I too saw it with a full orchestra, but didn’t know that they found more footage. I wonder if it is available on Blu-ray disc. I would really like to see it again.
The British version does not have Coppola's score. It has a score by Carl Davis. Davis is a veteran composer of music for silent films, and he has done splendid scores for Keaton and Lloyd comedies and dramas like The Big Parade. His score is primarily arrangements of music by classical composers like Beethoven and Mozart. Davis's score was used when the film was restored and shown back in the early 80's. I actually prefer Coppola's score. It was kind of cartoonish, but the movie is a bit cartoonish at times. I know there are plans for a USA Blu-ray release. I don't know if it will include Coppola's score. It would require some re-recording to fit scenes that are now longer than they originally were, and would need music to cover the new scenes that have been added.
An added feature of the Blu-ray is that the three screen tryptich can be watched alone on three TVs and three Blu-ray players. One of the discs has the left side of the tryptich, one the middle and one the right. Presumably, it would recreate on one's home theater the sensation of seeing it on the big screen without having to letterbox the tryptich. I have no idea how one is supposed to synch three players as this is something I will never do. Still, it's a cool feature for some.
You can see some screenshots that show how they have cleaned up the film HERE.

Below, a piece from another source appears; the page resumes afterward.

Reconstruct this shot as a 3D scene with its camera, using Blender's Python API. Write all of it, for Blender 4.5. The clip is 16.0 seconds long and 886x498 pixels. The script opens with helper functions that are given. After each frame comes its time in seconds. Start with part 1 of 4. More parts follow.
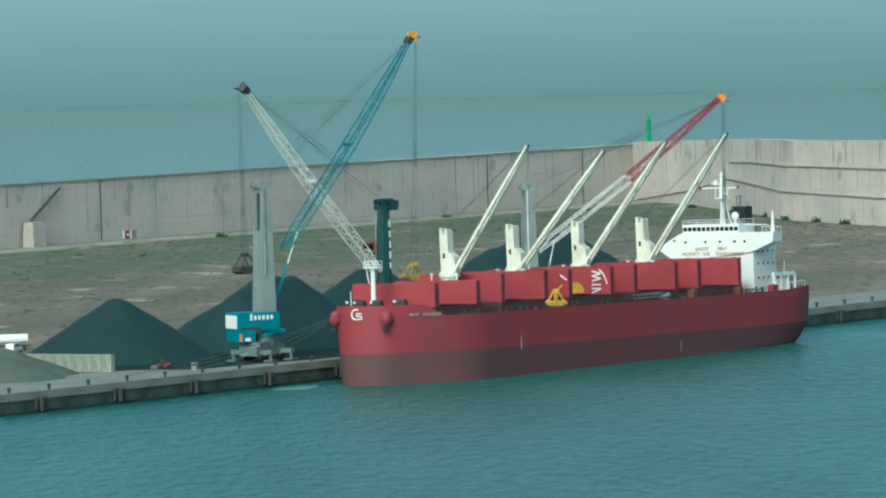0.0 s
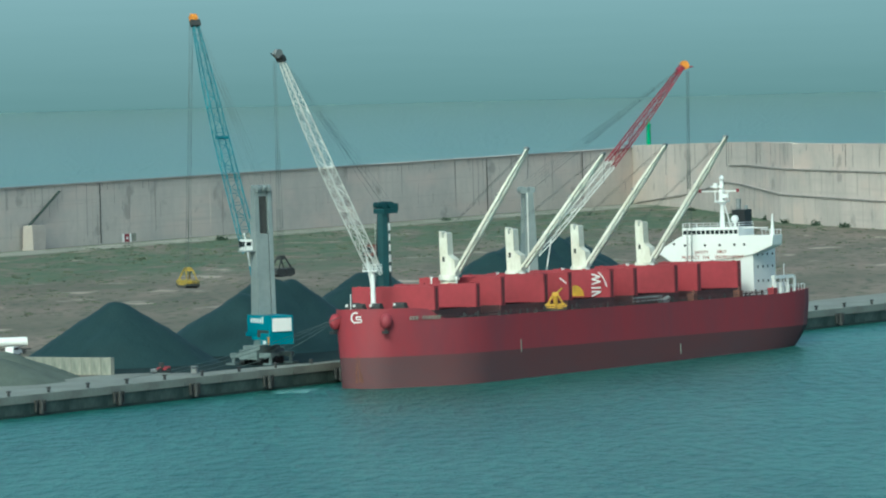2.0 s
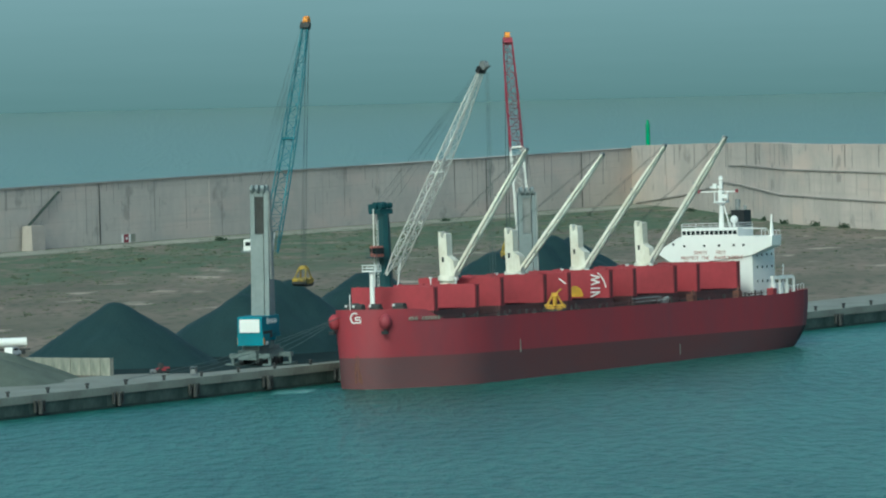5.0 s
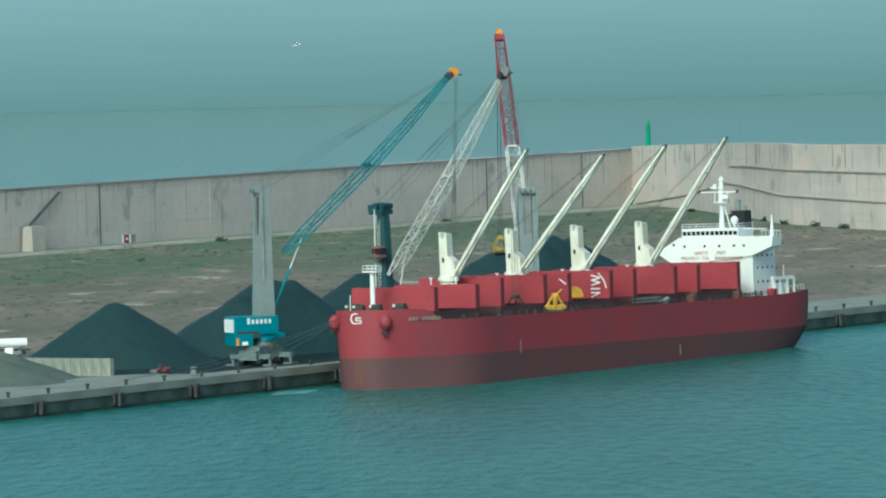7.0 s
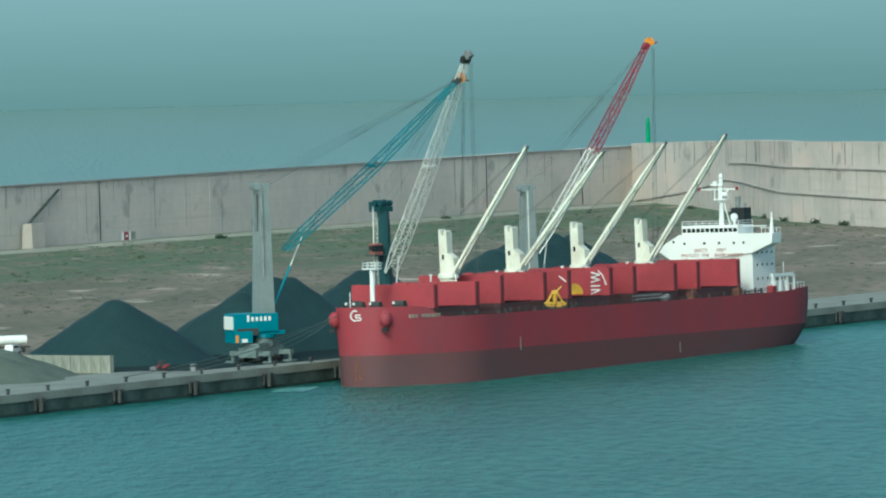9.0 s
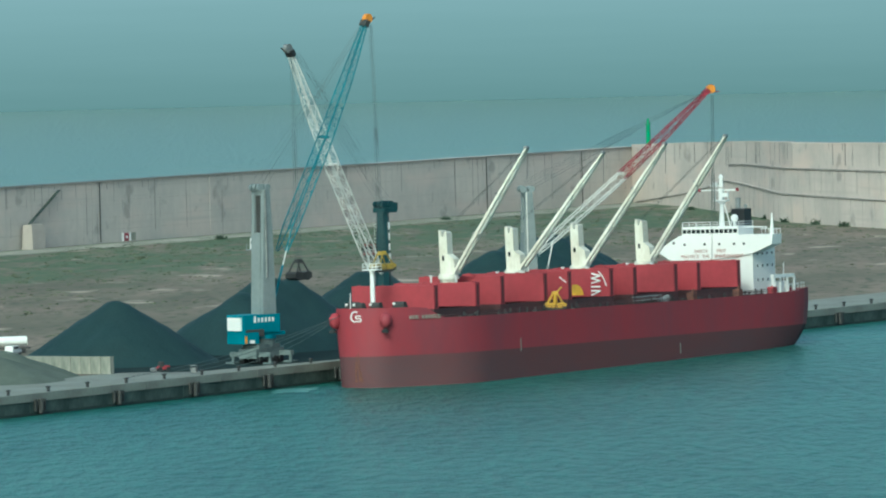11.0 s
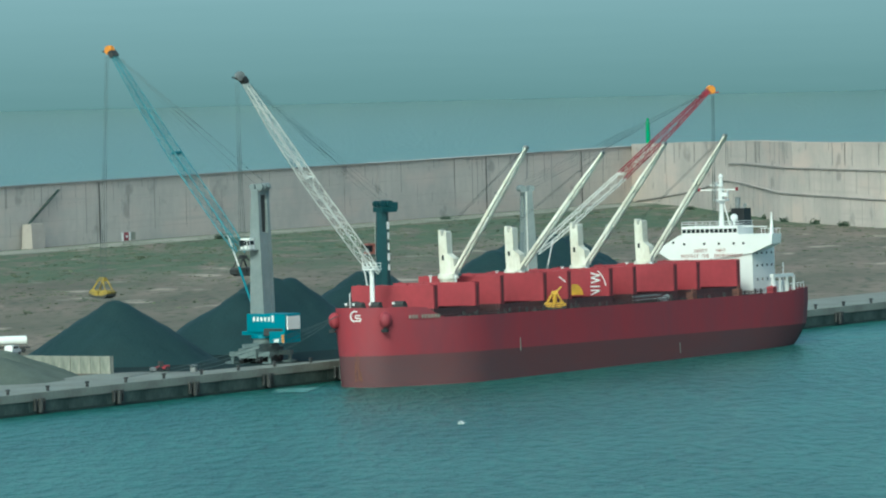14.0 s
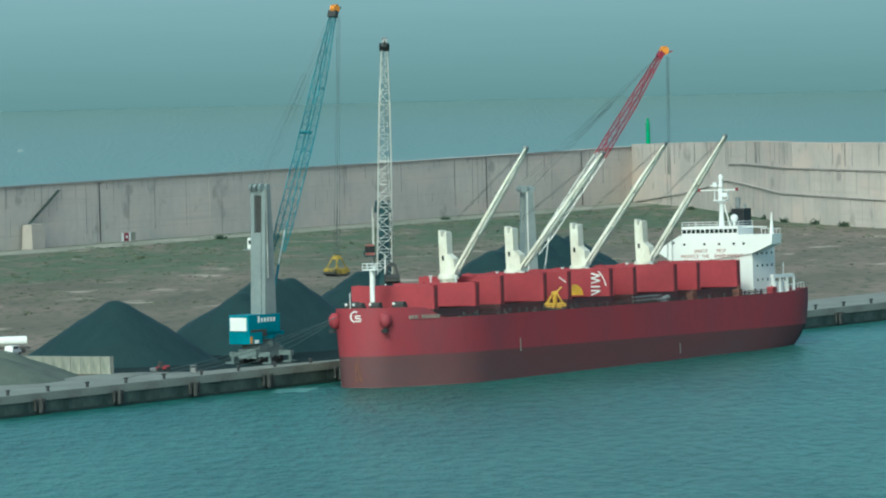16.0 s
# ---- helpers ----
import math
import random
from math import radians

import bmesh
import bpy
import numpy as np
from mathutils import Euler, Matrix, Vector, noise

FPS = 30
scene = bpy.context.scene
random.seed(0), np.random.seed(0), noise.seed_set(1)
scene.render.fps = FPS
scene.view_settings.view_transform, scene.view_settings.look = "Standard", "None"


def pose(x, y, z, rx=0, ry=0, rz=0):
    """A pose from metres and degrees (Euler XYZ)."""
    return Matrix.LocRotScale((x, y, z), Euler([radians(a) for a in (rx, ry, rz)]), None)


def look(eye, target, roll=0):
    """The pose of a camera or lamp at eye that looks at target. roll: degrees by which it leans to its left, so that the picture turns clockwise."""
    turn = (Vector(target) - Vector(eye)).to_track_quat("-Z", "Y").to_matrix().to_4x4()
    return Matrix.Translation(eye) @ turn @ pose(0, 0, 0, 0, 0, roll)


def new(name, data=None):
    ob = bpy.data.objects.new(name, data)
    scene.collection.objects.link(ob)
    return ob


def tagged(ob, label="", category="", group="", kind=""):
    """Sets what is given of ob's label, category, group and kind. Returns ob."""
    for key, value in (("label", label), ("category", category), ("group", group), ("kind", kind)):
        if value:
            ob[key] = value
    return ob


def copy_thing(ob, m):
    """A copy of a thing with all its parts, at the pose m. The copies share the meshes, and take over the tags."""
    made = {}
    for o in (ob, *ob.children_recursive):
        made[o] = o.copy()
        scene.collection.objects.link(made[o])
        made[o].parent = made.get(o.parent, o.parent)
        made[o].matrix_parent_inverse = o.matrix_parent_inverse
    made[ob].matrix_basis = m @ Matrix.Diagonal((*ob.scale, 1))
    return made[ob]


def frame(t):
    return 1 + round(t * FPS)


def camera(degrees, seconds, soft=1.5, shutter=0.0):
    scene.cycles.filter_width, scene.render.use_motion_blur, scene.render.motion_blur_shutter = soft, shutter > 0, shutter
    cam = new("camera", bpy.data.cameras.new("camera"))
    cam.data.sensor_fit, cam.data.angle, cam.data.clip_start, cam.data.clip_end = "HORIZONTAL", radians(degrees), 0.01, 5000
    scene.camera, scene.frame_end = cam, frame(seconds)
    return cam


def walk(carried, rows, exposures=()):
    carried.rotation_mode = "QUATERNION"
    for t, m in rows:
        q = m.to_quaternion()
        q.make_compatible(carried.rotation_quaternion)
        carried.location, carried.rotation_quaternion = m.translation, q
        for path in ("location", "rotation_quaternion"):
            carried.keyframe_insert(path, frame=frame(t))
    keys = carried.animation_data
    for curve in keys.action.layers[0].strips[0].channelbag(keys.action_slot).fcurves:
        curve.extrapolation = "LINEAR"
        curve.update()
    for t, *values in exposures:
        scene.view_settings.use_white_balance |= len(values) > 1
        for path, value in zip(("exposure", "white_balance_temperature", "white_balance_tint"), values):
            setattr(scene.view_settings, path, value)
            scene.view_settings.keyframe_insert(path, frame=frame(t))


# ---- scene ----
# ---- camera ----
FOCAL = 12585.6
EYE = Vector((-1202.8, -752.9, 78.75))
TURN = 0.5447


def heading(sx, sy):
    """The direction of view for a small sideways and upward sway."""
    yw, tilt = TURN + 0.0151 + sx / FOCAL, 0.0378 - sy / FOCAL
    return Vector((math.cos(yw) * math.cos(tilt), math.sin(yw) * math.cos(tilt), -math.sin(tilt)))


SWAY = [(0.0, 1.5, 2.1), (0.5, 1.3, 7.9), (1.0, 0.8, 8.9), (1.5, 0.8, 8.7), (2.0, 0.8, 7.7), (2.5, 0.0, 8.7),
        (3.0, 0.0, 11.7), (3.5, 0.0, 0.0), (4.0, 0.0, 6.1), (6.5, -0.5, 9.4), (7.0, 0.0, 9.4), (7.5, -0.5, 7.2),
        (8.0, -1.5, 1.8), (8.5, -0.5, 15.3), (9.0, -0.2, 4.3), (11.5, 0.0, 6.4), (12.0, -1.0, 5.9), (12.5, 0.3, -6.1),
        (13.0, -0.8, 3.3), (13.5, 0.0, 4.8), (14.0, -0.5, 5.3), (14.5, 0.0, 5.3), (15.0, -0.8, 5.3), (15.5, 0.0, 5.9),
        (16.0, -0.3, 5.9)]
cam = camera(7.129, 16.0, 2.1)
walk(cam, [(t, look(EYE, EYE + 1000 * heading(sx, sy), -1.421)) for t, sx, sy in SWAY],
     [(0.0, 0.41, 5480, -20), (2.4, 0.41, 5480, -20), (3.4, 0.0, 5480, -20), (4.2, 0.0, 5480, -20), (6.3, 0.41, 5480, -20), (16.0, 0.41, 5480, -20)])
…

I also compared the look of the earlier release with the new one. It is truly night and day. The Blu-ray looks exactly like the screenshots in the link I posted earlier. The old version was rather crude-looking, with many shots so faded they had almost no gray in the frames. Many scenes in the original release are cobbled together from several sources, so the quality varies from shot to shot in some scenes. In this new version, there is no jumping from source to source. I don't know how they did it. I know there was a lot of digital work done, but they must have found more 35 mm source material than was available back around 1980. The movie looks like 35 mm throughout.
The Copppola version was also sped up a bit back in 1980. It had to do with keeping the running time under 4 hours so that New Yorkers could still catch mass transit in order to get home from Radio City Music Hall. This version uses the correct frame speed, so some of the increase in running time has to do with that. Tonight I am going to try to find time for the Seige of Toulon sequence.